His colleagues in the legal world remember Friedberg as a gregarious, larger-than-life character whose legend preceded him in the courtroom, often evoking a smirk from a judge or opposing counsel who knew they’d be in for a good show when Friedberg walked through the door.
“I feel like we lost a relic in time, a true living legend,” said fellow defense attorney Ryan Pacyga, who called Friedberg “one of the godfathers of criminal defense in Minnesota.”
Friedberg’s lore was born out of humble beginnings: Originally from Brooklyn, N.Y., he attended law school in North Carolina, where he met his wife, and moved to Minnesota as a young man selling Britannica Encyclopedias. The door-to-door salesman job turned into an education in the unpredictable nature of the populace that would one day comprise his jury pools, giving him fodder for stories later of being insulted by kids, chased off porches by knife-wielding prospective clients and urinated on by a German Shepherd.

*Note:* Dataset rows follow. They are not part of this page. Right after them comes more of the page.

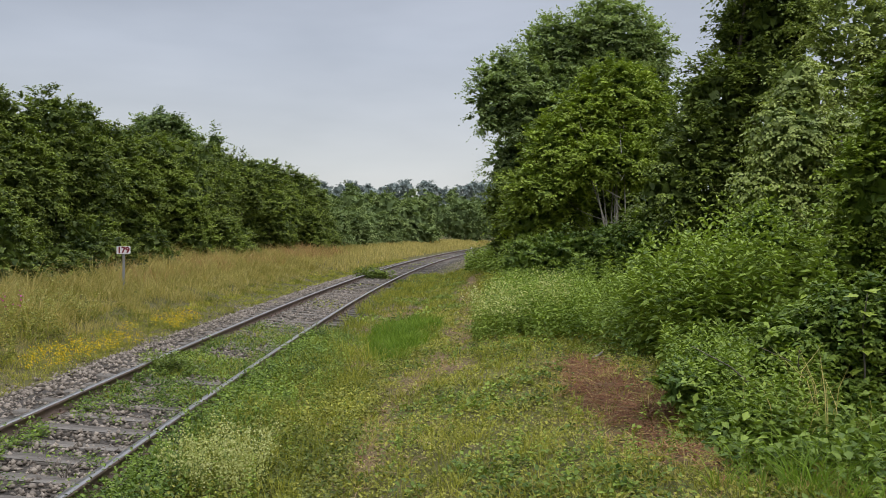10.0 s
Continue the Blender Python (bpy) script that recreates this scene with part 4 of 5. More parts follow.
def trunk_mesh(foot, blobs, r, seed, stems=1, spread=0.0):
    rng = random.Random(seed)
    bm = bmesh.new()
    foot = Vector(foot)
    top = max(b[2] for b in blobs)
    for k in range(stems):
        f = foot + Vector((rng.uniform(-spread, spread), rng.uniform(-spread, spread), 0))
        aim = Vector((sum(b[0] for b in blobs) / len(blobs), sum(b[1] for b in blobs) / len(blobs), top)) + Vector((rng.uniform(-1, 1) * spread * 3, rng.uniform(-1, 1) * spread * 2, 0))
        pts = [f + (aim - f) * q + Vector((rng.uniform(-.08, .08), rng.uniform(-.08, .08), 0)) * (q > 0) for q in (0, 0.15, 0.35, 0.6, 0.85)]
        pts[0].z -= 0.15
        limb(bm, pts, r, r * 0.25)
    for b in blobs:
        q = min(0.75, max(0.15, 0.75 * (b[2] - foot.z) / max(0.5, top - foot.z) - 0.1))
        a = foot + (Vector((foot.x, foot.y, top)) - foot) * q
        c = Vector(b[:3])
        mid_p = a.lerp(c, 0.5) + Vector((0, 0, -0.15 * b[3]))
        limb(bm, [a, mid_p, c], r * 0.4, r * 0.08, 5)
    return bm


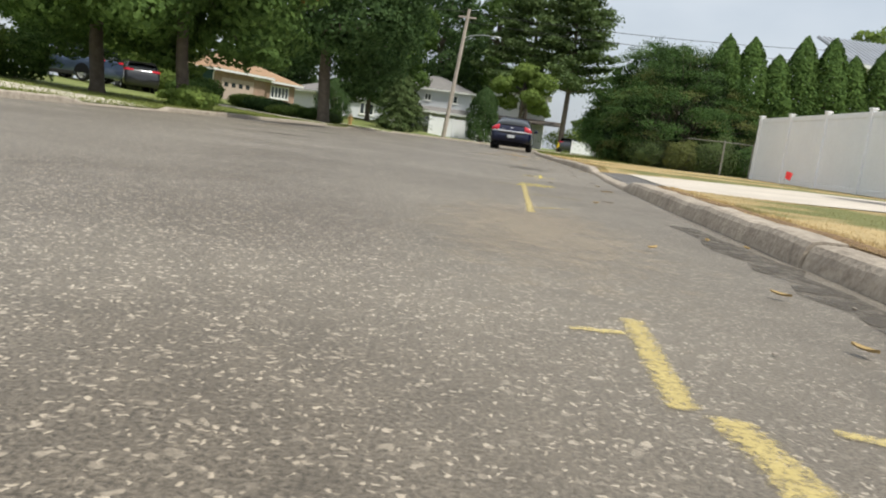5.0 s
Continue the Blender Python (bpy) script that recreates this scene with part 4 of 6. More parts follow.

One of his successful sales was to a federal judge, who was so impressed with Friedberg he persuaded him to take the Minnesota bar exam, said Friedberg’s son, Mike Friedberg.

With a quick wit, uncanny ability to read a witness and impressive recall when it came to the law, Friedberg established himself as one of the most capable and hardworking lawyers in the state, winning cases others deemed unwinnable. Along with a couple of other up-and-coming attorneys, Friedberg helped build a new school of high-quality defense in Minnesota, said Bruce Rivers, a defense attorney who worked out of Friedberg’s office for more than two decades.
“He’s probably the most clever guy I ever met,” said Rivers. “He had the greatest luck on cases.”